Friday, August 13, 2010

Afghanistan and American Responsibilities

http://www.nytimes.com/2010/07/31/opinion/31topping.html?_r=1

I consider this a rather dubious line of reasoning, culminating in the fantastical assumption in the last line. Depend upon it, none of our allies in any war we have ever fought volunteered to fight "in our interests." Were the French royals fighting in our interests in the Revolutionary War? Were Stalin's soldiers fighting in our interests? Absolutely not. They are motivated by their own distinct set of interests. The fact that there is sufficient overlap in their interests and ours to constitute them allies is a very different matter from having the same interests. This guy is arguing that whenever we go to war we have to accept the responsibility either to fight indefinitely until victory or to be prepared to relocate whole peoples and nations to the U.S. There are cases in which neither option is acceptable or reasonable, either from our perspective or from that of our allies. I might add that if this were adopted explicitly as U.S. policy it could lead to a major increase in isolationist tendencies. It effectively punishes us for trying to create decent regimes in other countries.

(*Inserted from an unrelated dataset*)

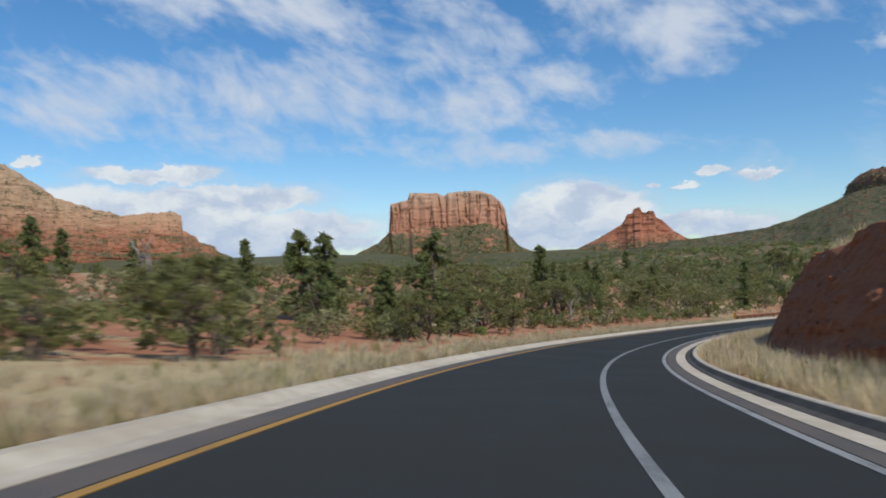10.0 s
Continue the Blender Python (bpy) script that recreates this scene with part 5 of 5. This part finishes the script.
# those that stand out
for kind, s, lat, sc in (
    ("bright0", 640, 12, 1.0), ("bright1", 690, -14, 1.0), ("juniper0", 30, -13, 1.05), ("juniper2", 24, -12.5, 0.95), ("juniper3", 18, -13.5, 0.9), ("juniper0", 12, -12, 0.95), ("juniper2", 33, -19, 1.0), ("juniper1", 22, -20, 1.1),
    ("juniper3", 28, -9.5, 0.55), ("shrub1", 33, -7.2, 1.1), ("shrub3", 31, -7.6, 0.9), ("juniper2", 26.5, 14.2, 1.25), ("juniper0", 30.5, 17.5, 1.25), ("juniper3", 23, 13.2, 1.1), ("thick0", 29, 14.5, 0.9), ("thick1", 33, 16, 0.8),
    ("thick2", 37, 18, 0.8), ("thick0", 11.5, -9.8, 0.85), ("thick1", 15.5, -10.5, 0.95), ("thick2", 19.5, -9.6, 0.8), ("thick0", 22.5, -10.4, 0.95), ("thick1", 26, -9.6, 0.85), ("thick2", 30, -10.8, 1.0), ("thick0", 33, -10.2, 0.8),
    ("thick1", 18, -14, 1.1), ("thick2", 24, -15.5, 1.15), ("thick0", 28.5, -15, 1.15), ("thick1", 34.5, -14.5, 1.0), ("thick2", 13, -15, 1.1), ("thick0", 20, -24, 1.2), ("thick1", 31, -24, 1.2), ("thick2", 36, -22, 1.1),
    ("thick0", 27, -30, 1.3), ("thick2", 35.5, -31, 1.3), ("thick1", 8, -11, 1.0),
    ("juniper1", 60.5, 15.0, 0.8), ("conifer0", 63, 17.6, 0.8), ("juniper3", 68, 16.5, 0.65), ("juniper0", 86.7, 20.9, 1.2), ("juniper1", 158.5, 10.4, 0.55), ("juniper3", 95.5, -10.8, 0.55), ("juniper2", 92, 24, 0.9), ("conifer1", 69.9, -22.6, 1.15), ("thick2", 66.5, -13.8, 0.95), ("juniper2", 74, -20, 0.7),
    ("juniper1", 112.1, -25, 1.1), ("bright0", 105.6, -7.2, 0.38), ("conifer1", 110.5, -9.4, 0.36), ("dead0", 126.4, -13.6, 0.8), ("juniper0", 137, -13, 0.85), ("dead1", 136, -15, 0.9), ("juniper2", 141, -16, 0.8),
    ("dead0", 194.5, -40, 1.9), ("juniper1", 163, -7.6, 0.62), ("juniper3", 176.3, -19.5, 0.75), ("conifer2", 188, -13, 0.75), ("juniper0", 211.7, -21.6, 0.9), ("juniper1", 180, -7.2, 0.6), ("bright1", 192, -8.5, 0.25),
    ("conifer1", 190.5, -11.2, 0.95), ("juniper2", 194.5, -9.6, 0.72), ("thick1", 192.0, -10.6, 0.75), ("juniper3", 196.5, -8.2, 0.52), ("thick0", 189.0, -13.5, 0.95), ("juniper0", 198.5, -12.5, 0.7), ("conifer2", 144.5, -9.4, 0.62), ("thick1", 143.5, -10.6, 0.9), ("thick0", 160.9, -10.2, 0.7), ("conifer0", 200, -35, 1.0), ("conifer2", 203, -23, 1.0), ("juniper2", 213.6, -12.0, 1.05), ("dead1", 213.2, -9.9, 1.05), ("juniper0", 209, -14.5, 0.9), ("juniper3", 219, -13.5, 0.85), ("juniper2", 250.6, -11.9, 0.68),
    ("thick0", 247.4, -9.6, 1.1), ("thick1", 248.5, -13.2, 1.0), ("thick2", 240, -13.5, 0.8), ("shrub0", 243, -10, 1.2), ("shrub2", 255, -11, 1.2), ("conifer0", 337, -20.8, 1.38), ("conifer1", 340, -18.0, 1.12), ("conifer1", 333, -23, 1.1), ("conifer2", 348.6, -34.5, 1.35), ("conifer0", 352, -33, 0.9),
    ("conifer1", 377.6, -22.8, 1.0), ("conifer1", 362.0, -8.0, 0.78), ("thick1", 367.6, -6.7, 1.1), ("thick2", 356.5, -8.8, 0.7), ("bright1", 377.5, -4.7, 0.5), ("juniper3", 363.2, -12.6, 0.9), ("juniper0", 380, -15.4, 0.9), ("juniper1", 378.8, -46.8, 1.8), ("juniper3", 398, -15, 0.95), ("juniper0", 394, -19, 1.1), ("juniper2", 411, -15, 0.7),
    ("juniper0", 433.6, -12.7, 1.15), ("juniper2", 431, -13.5, 1.0), ("juniper1", 437, -11.6, 0.95), ("thick0", 434.5, -11.4, 0.8), ("shrub1", 441, -10.5, 1.3), ("juniper2", 434.1, 15.6, 1.45), ("juniper0", 437.5, 15.4, 1.2), ("juniper3", 430, 17.5, 1.3), ("juniper0", 425, 16.5, 0.7), ("juniper1", 448, 9.5, 0.72),
    ("juniper2", 373.5, 15.3, 1.7), ("juniper0", 380, 17, 1.1), ("bright1", 396.5, 7.3, 0.24), ("juniper1", 411.3, 21.8, 0.95), ("juniper3", 432.4, 14.7, 0.8),
    ("shrub3", 414, 13, 1.3), ("shrub0", 408, 12.5, 1.3), ("conifer0", 489.8, -12.4, 1.38), ("juniper1", 488, -11.6, 0.85), ("thick0", 489.5, -13.8, 1.3), ("juniper0", 486, -14, 0.45), ("bright1", 470.0, 9.0, 1.4), ("bright0", 468.0, 9.4, 1.42), ("juniper2", 473.0, 12.4, 1.0), ("thick1", 478, 12.5, 1.1),
    ("conifer1", 493.7, 10.6, 0.55), ("juniper0", 318, 13, 1.0), ("bright1", 371.2, 8.6, 1.78), ("bright0", 370.6, 9.7, 1.7), ("conifer2", 350, 17, 1.33), ("conifer1", 370.9, -25.4, 0.84), ("conifer1", 384, 9.4, 0.55), ("juniper3", 342, 20, 0.8), ("juniper1", 300, 22, 1.2), ("juniper3", 309, 25, 1.3), ("juniper2", 290, 26, 1.2), ("juniper0", 282, 22, 1.1), ("juniper3", 322, 26, 1.3), ("shrub2", 313, 8.6, 1.2)):
    put(kind, s, lat, sc)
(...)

This is like insisting that a man who saved several children from a fire, at risk to his own life, must now adopt those children since he failed to save their parents. It punishes good intentions and encourages a dangerous isolationism--which is far more pernicious, morally, than the occasional failure of well-intentioned international intervention. 
 
From a moral perspective there is no more reason to relocate Afghan allies to the U.S. than to relocate Congolans caught in the middle of that nation's civil war. Neither group was promised this privilege. Both groups face the prospect of being murdered by their countrymen and may, to that degree, be considered equally innocent and worthy of rescue. And there is no proof that our intervention in Afghanistan caused or will cause an excess of deaths above what would have occurred had we left that land to continue its endless civil wars and theocratic gambits. Perhaps we are more culpable for the millions of deaths in Congo since these might have been greatly reduced had we intervened. Another moralistic perspective might be this: it became clear within the first few years that the Afghan war was unwinnable (since the Taliban are based in Pakistan and Pakistan is neither our ally nor readily conquerable). This means the lives lost and monies squandered in the last 2-4 years were wasted in a futile exercise. And, remember, money at this scale, properly spent, could actually save lives instead of facilitating finishings.